**Collected material**
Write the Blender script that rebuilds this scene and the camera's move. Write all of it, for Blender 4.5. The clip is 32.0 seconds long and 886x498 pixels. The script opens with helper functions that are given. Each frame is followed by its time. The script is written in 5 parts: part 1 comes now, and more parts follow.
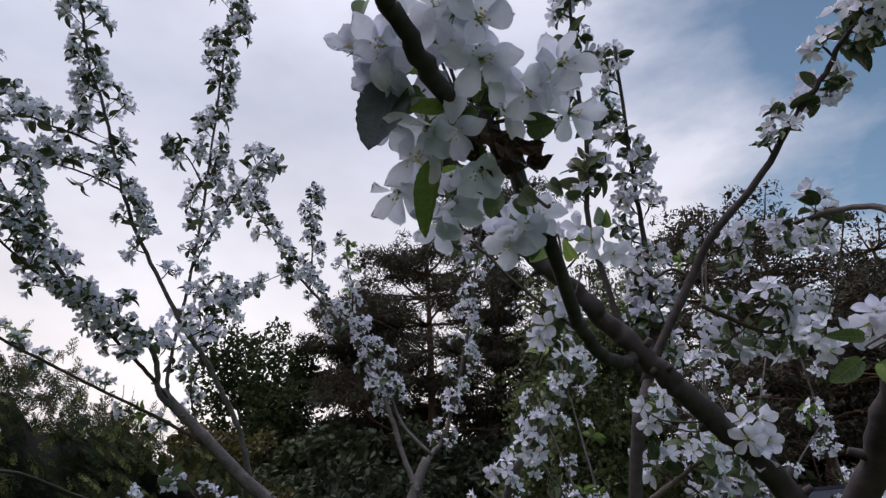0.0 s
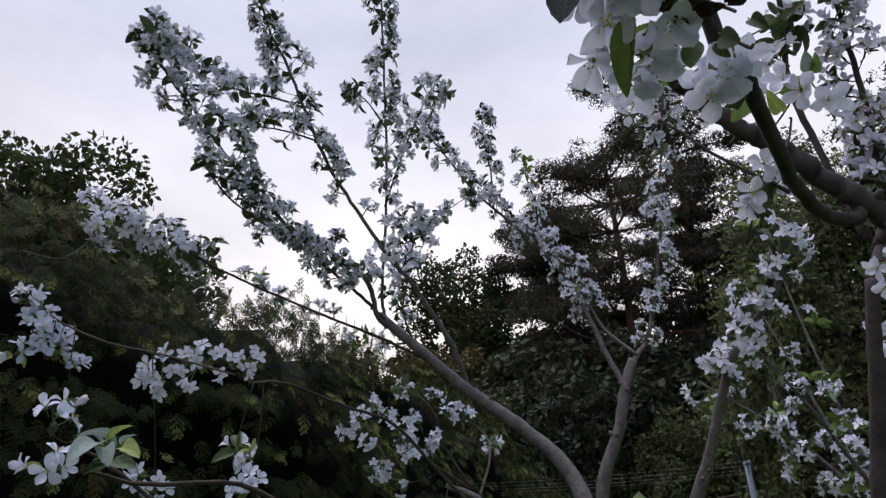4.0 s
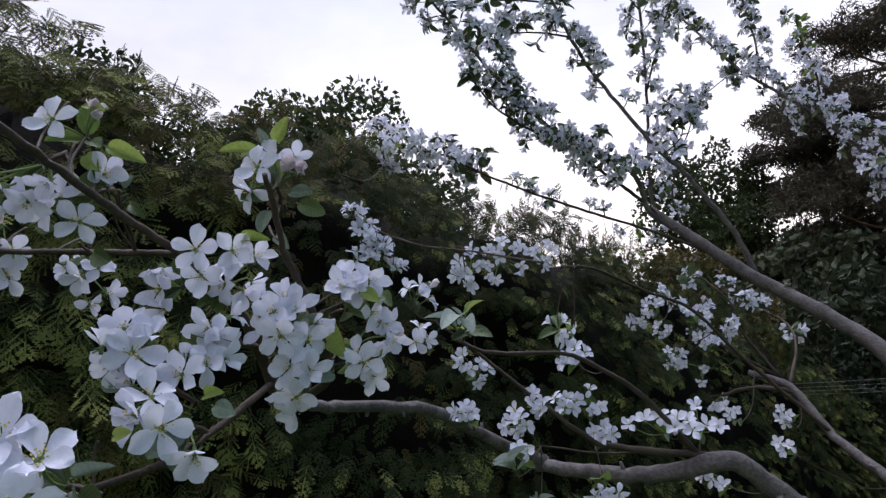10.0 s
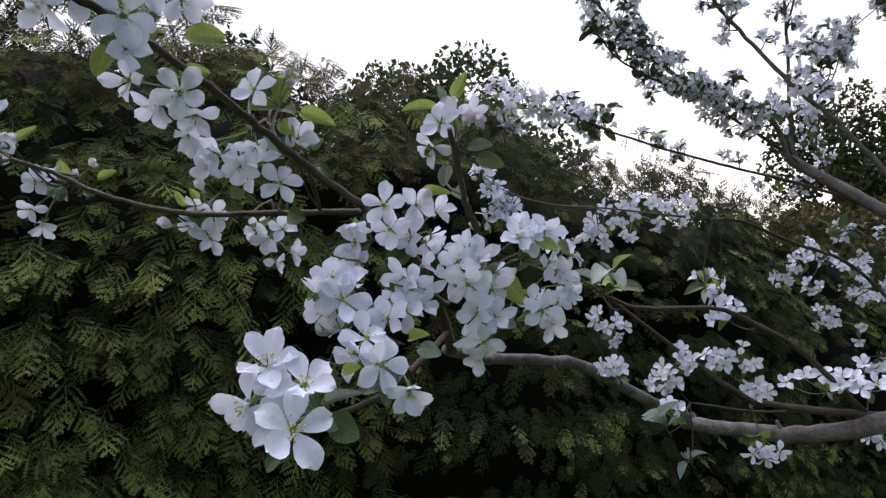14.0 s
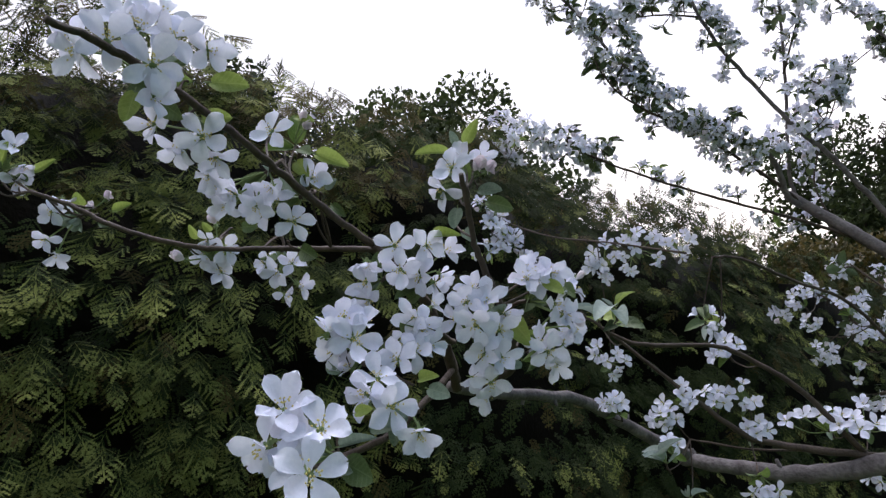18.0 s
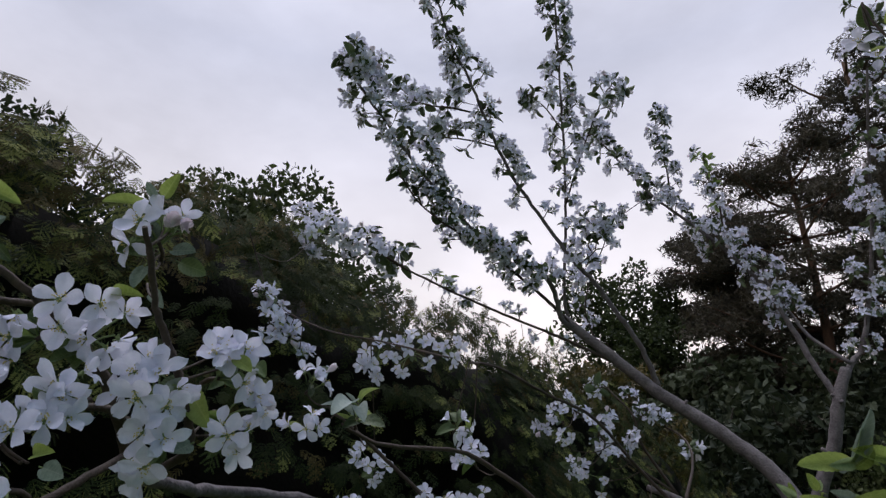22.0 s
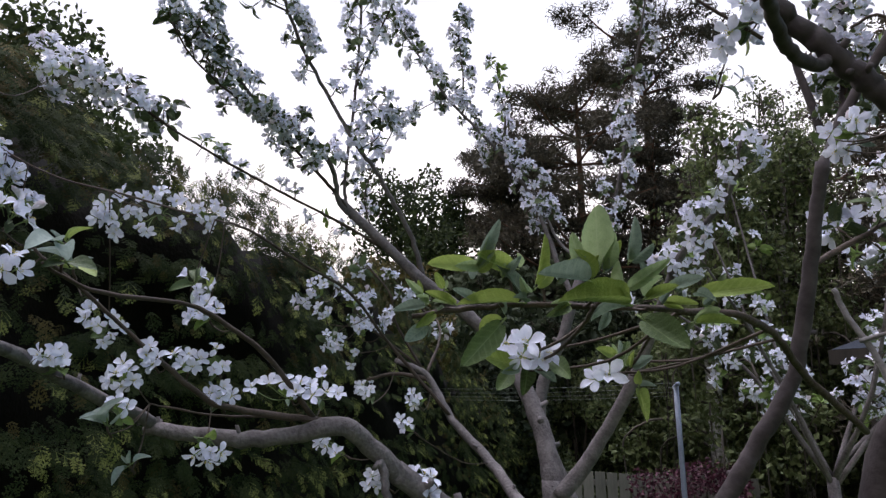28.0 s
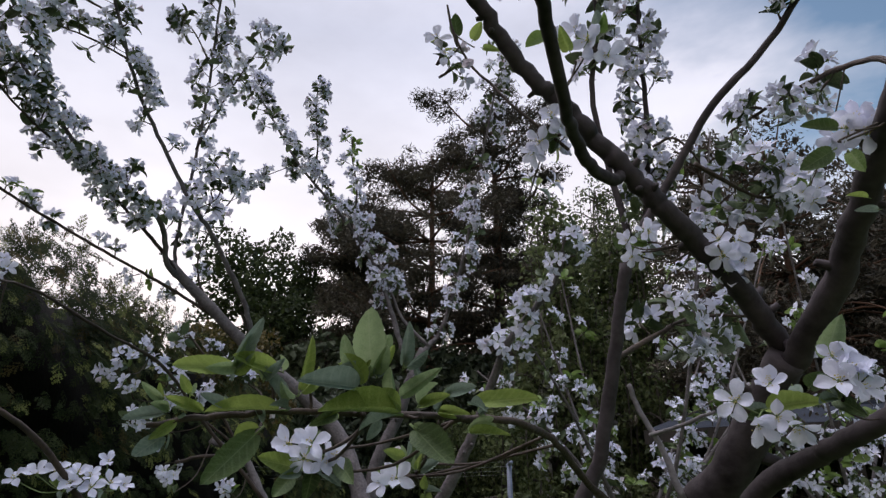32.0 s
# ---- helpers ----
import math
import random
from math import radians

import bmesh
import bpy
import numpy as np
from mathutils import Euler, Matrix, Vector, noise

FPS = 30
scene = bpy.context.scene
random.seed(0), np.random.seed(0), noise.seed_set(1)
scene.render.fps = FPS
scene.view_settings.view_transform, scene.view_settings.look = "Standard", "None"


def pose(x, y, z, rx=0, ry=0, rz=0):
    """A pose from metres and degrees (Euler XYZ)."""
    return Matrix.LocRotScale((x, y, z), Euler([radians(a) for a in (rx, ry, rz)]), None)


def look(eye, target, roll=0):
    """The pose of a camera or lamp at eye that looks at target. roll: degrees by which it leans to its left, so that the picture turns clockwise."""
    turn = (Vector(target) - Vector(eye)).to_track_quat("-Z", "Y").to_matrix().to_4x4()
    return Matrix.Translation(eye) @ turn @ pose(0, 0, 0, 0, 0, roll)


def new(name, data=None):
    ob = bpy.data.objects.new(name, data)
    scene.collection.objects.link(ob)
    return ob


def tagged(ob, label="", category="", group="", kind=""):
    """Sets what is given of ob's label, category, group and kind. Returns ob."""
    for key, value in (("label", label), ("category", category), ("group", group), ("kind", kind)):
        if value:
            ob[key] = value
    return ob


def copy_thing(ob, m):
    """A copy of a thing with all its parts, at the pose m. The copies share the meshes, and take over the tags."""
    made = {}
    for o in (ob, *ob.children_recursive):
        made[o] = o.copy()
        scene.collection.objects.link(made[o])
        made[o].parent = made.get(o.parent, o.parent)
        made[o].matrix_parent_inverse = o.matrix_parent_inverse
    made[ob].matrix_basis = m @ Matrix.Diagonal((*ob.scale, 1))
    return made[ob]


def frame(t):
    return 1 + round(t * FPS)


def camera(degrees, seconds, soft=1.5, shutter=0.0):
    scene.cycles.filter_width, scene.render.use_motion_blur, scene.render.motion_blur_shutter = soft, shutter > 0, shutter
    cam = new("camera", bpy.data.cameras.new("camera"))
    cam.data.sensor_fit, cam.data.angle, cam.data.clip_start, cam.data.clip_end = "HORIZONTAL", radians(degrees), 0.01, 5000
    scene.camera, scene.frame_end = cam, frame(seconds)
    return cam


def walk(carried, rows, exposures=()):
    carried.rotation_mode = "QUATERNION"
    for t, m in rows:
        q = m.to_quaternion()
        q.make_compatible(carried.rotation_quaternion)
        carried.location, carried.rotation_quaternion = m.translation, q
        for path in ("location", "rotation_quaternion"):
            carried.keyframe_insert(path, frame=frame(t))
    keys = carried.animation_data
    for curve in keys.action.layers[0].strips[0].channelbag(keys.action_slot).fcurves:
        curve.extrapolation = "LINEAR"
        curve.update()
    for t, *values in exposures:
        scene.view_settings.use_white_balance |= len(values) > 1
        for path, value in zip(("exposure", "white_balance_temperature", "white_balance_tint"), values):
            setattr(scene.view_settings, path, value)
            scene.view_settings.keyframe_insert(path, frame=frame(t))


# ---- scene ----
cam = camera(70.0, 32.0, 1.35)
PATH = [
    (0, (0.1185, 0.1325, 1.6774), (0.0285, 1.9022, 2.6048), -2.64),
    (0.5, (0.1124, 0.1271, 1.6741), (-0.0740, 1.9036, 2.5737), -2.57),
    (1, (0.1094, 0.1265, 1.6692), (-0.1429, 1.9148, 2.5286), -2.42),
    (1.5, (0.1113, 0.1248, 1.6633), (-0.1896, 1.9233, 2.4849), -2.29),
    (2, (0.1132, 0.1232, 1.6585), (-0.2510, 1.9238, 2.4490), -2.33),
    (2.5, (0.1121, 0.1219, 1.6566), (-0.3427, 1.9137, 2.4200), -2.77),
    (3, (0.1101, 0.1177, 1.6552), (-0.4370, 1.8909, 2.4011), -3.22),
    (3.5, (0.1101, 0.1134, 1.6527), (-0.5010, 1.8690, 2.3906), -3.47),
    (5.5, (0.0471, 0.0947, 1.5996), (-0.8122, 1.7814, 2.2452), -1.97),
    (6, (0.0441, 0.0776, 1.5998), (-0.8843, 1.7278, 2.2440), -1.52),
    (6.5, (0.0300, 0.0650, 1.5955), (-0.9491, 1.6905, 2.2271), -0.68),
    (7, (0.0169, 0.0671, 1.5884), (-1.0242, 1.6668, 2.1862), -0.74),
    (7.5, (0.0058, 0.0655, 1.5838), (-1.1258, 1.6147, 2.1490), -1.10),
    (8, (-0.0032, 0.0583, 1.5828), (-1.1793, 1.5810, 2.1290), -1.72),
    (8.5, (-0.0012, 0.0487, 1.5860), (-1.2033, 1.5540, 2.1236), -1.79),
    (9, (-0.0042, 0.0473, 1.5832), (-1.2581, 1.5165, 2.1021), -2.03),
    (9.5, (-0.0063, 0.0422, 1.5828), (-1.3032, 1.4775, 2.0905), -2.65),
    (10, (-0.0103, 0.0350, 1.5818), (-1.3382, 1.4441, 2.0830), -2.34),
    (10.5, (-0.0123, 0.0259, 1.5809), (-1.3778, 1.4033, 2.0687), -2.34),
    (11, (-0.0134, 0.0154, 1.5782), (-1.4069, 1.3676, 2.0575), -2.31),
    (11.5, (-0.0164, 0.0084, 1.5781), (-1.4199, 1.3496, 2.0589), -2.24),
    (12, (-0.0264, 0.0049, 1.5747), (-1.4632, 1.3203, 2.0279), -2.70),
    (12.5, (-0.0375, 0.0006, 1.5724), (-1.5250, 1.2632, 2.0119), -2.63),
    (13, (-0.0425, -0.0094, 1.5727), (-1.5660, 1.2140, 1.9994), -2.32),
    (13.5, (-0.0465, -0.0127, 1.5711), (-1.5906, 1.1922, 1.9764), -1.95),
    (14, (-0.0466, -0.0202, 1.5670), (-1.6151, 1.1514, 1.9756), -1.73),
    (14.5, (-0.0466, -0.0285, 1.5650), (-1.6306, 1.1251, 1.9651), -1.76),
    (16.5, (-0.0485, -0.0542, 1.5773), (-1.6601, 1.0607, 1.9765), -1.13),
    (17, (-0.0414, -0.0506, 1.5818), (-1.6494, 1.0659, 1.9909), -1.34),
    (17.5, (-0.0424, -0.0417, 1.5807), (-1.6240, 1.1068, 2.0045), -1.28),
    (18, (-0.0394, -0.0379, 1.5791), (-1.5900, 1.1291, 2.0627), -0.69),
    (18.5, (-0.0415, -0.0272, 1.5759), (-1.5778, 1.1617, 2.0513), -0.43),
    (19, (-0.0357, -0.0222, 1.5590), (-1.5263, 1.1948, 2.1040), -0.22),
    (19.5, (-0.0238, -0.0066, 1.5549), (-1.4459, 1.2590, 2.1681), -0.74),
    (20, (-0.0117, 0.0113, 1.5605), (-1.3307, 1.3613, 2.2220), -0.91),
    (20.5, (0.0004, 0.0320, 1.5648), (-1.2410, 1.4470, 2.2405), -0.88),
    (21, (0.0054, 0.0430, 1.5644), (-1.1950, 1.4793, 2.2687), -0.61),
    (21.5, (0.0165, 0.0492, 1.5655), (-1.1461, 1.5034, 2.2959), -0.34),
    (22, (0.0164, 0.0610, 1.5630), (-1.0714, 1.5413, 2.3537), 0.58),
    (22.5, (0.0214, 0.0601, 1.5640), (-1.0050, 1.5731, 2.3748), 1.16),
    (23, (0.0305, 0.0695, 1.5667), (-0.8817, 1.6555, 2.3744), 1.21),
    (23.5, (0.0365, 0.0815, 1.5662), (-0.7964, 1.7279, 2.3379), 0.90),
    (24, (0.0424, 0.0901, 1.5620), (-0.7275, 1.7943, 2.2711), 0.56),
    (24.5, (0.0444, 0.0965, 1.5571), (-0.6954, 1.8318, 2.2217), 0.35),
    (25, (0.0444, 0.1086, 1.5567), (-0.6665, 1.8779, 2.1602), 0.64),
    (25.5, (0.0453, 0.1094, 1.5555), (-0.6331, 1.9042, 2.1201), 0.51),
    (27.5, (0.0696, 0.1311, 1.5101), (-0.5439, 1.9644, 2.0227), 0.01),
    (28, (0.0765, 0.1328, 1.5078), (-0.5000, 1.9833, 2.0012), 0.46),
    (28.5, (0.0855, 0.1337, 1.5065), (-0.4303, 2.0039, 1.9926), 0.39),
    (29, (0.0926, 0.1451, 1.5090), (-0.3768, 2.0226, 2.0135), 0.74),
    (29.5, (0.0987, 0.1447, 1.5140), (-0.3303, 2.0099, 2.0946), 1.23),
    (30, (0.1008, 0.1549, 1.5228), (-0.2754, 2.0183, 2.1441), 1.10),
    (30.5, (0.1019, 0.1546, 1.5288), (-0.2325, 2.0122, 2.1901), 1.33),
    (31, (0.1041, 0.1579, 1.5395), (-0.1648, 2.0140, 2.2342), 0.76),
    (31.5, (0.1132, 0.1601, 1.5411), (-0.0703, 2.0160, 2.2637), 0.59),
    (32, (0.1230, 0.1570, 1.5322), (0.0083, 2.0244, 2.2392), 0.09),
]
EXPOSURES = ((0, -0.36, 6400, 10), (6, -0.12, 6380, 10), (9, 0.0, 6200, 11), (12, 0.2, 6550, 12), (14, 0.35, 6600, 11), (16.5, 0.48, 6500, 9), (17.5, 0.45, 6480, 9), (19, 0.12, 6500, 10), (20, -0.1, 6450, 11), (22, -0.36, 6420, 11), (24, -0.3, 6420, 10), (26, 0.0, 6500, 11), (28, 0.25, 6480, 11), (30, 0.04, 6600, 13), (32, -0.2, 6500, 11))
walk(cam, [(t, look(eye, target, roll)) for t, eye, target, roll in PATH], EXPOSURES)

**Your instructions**
Extract the lines exactly, please: the first line of the listing, the line with "return 1 + round(t * FPS)", and every line between them, but no pictures.

**Result**
Write the Blender script that rebuilds this scene and the camera's move. Write all of it, for Blender 4.5. The clip is 32.0 seconds long and 886x498 pixels. The script opens with helper functions that are given. Each frame is followed by its time. The script is written in 5 parts: part 1 comes now, and more parts follow.
0.0 s
4.0 s
10.0 s
14.0 s
18.0 s
22.0 s
28.0 s
32.0 s
# ---- helpers ----
import math
import random
from math import radians

import bmesh
import bpy
import numpy as np
from mathutils import Euler, Matrix, Vector, noise

FPS = 30
scene = bpy.context.scene
random.seed(0), np.random.seed(0), noise.seed_set(1)
scene.render.fps = FPS
scene.view_settings.view_transform, scene.view_settings.look = "Standard", "None"


def pose(x, y, z, rx=0, ry=0, rz=0):
    """A pose from metres and degrees (Euler XYZ)."""
    return Matrix.LocRotScale((x, y, z), Euler([radians(a) for a in (rx, ry, rz)]), None)


def look(eye, target, roll=0):
    """The pose of a camera or lamp at eye that looks at target. roll: degrees by which it leans to its left, so that the picture turns clockwise."""
    turn = (Vector(target) - Vector(eye)).to_track_quat("-Z", "Y").to_matrix().to_4x4()
    return Matrix.Translation(eye) @ turn @ pose(0, 0, 0, 0, 0, roll)


def new(name, data=None):
    ob = bpy.data.objects.new(name, data)
    scene.collection.objects.link(ob)
    return ob


def tagged(ob, label="", category="", group="", kind=""):
    """Sets what is given of ob's label, category, group and kind. Returns ob."""
    for key, value in (("label", label), ("category", category), ("group", group), ("kind", kind)):
        if value:
            ob[key] = value
    return ob


def copy_thing(ob, m):
    """A copy of a thing with all its parts, at the pose m. The copies share the meshes, and take over the tags."""
    made = {}
    for o in (ob, *ob.children_recursive):
        made[o] = o.copy()
        scene.collection.objects.link(made[o])
        made[o].parent = made.get(o.parent, o.parent)
        made[o].matrix_parent_inverse = o.matrix_parent_inverse
    made[ob].matrix_basis = m @ Matrix.Diagonal((*ob.scale, 1))
    return made[ob]


def frame(t):
    return 1 + round(t * FPS)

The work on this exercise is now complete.